途中でワカンをデポし、御茶々岳と槙柏山のコルへ難なく抜けた。
槙柏山の西に進むと、芦別岳が迫力を持って目に飛び込んでくる。
各支稜とルンゼが手に取るように分かり、北から見る姿は最も格好も良い。
全てが順調だったが、稜線に出る前にyokoさんのシールが絶不調となる。
粘着力はすでに無くなっており、ベロベロと剥がれて使い物にならないのだ。
抜かる雪質と山頂までの距離、そして日帰りの時間を考えると、シーデポするには厳しい状態。
一瞬ワカンをデポしたことを悔やんだが、ひとまず細引きで縛って応急処置を施し、できる限りスキーで進むことにした。
主稜線上1196コルと夫婦岩。
細引きの抵抗で滑りは悪いらしいが、それは仕方ない話。
自分が秀岳荘取り付けシールしか普段使わないのは、このようなトラブルを極力避けるためである。
主稜線から南西に向かって高度を落とすと、沼記号のある平坦地となる。
正面奥には目指す夕張中岳が現れ、良いロケーションだ。
ここでテン泊できたら幸せだろう。
支稜の北斜面を極力トラバースして進む。
2回目ともなると無駄のないルート取りが可能となる。
支稜線上に出ると南側の展望が開ける。
通称シューパロ岳の1436峰から夕張岳までの稜線が一望。
夕張マッターホルンは小さく迫力に欠ける。
翌日、岳友のshun1さんがシューパロ岳に登るとのことだ。
基部にスキーをデポし、アイゼンをつけて登る。
膝が斜面に当たるほどの急傾斜で、クラスト時や降雪後には登りたくない斜面だ。
運良くグサグサの雪のため、容易にステップが切れる。
夕張中岳山頂。
最高の天気に最高の展望。
御茶々、松籟、
夫婦岩、遠くは白い十勝連峰と大雪山。
北望。
小天狗、布部、富良野西。遠くには幌内山地の低い山並み。
芦別岳は手前の山塊が大きすぎて、山頂部分の迫力は無い。
目を凝らすと山頂には人影があった。本谷から来たのだろうか。
とにかく条件に恵まれた。大パノラマである。
そう易々と登れる山でもないため、時間を取って山頂からの眺めを目に焼き付けた。
雪は緩んでいるとはいえ、急斜面の下りは慎重に行う。
表層が切れて小雪崩を誘発。湿雪のため流れるスピードは遅く、フォールライン上にいない限りは問題なかった。
基部に戻ってスキーを装着し、来たルートを引き返す。
途中、何度も何度も振り返っては、山腹に刻まれたトレースを眺め、満足感に浸った。
主稜線上の1196コルを越えた途端、多くのパーティとすれ違ったり、トレースを見たりと、十八線川沿いルートは賑やかだった。
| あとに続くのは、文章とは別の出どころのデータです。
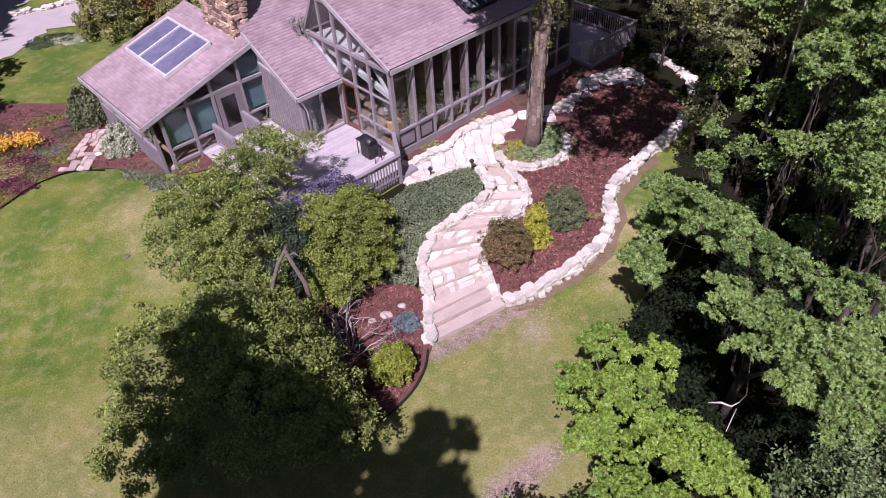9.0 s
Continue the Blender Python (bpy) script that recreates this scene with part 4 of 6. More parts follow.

それもそのはず、この日からGW後半戦が始まり、今後3日間は晴れ予報なのだから。
★実は1492m峰??
先述のように通称・夕張中岳には地形図上に標高点も山名もない。
WEBでの山行記録を見ると、そのほとんどが1493m峰となっているが、これって本当だろうか。出典はどこ?
折角なので、自分の過去2回の山行におけるGPSログを調べてみた。
2012年5月20日の山頂に積雪は無く、最高点のヤブ上にザックを置いた。
そして今回は2017年5月3日
積雪は1m以内と思われる。GPSは最高点の雪上に置いた。
その時の標高は1492.584m
積雪分を考えると、さらに低いはず。
GPS自体誤差があるので何とも言えないが、2回のGPSでの計測が正しいとすれば、1491m台となりそうだ。四捨五入するとしても、1493m峰ではなく1492m峰が妥当なのではないだろうか。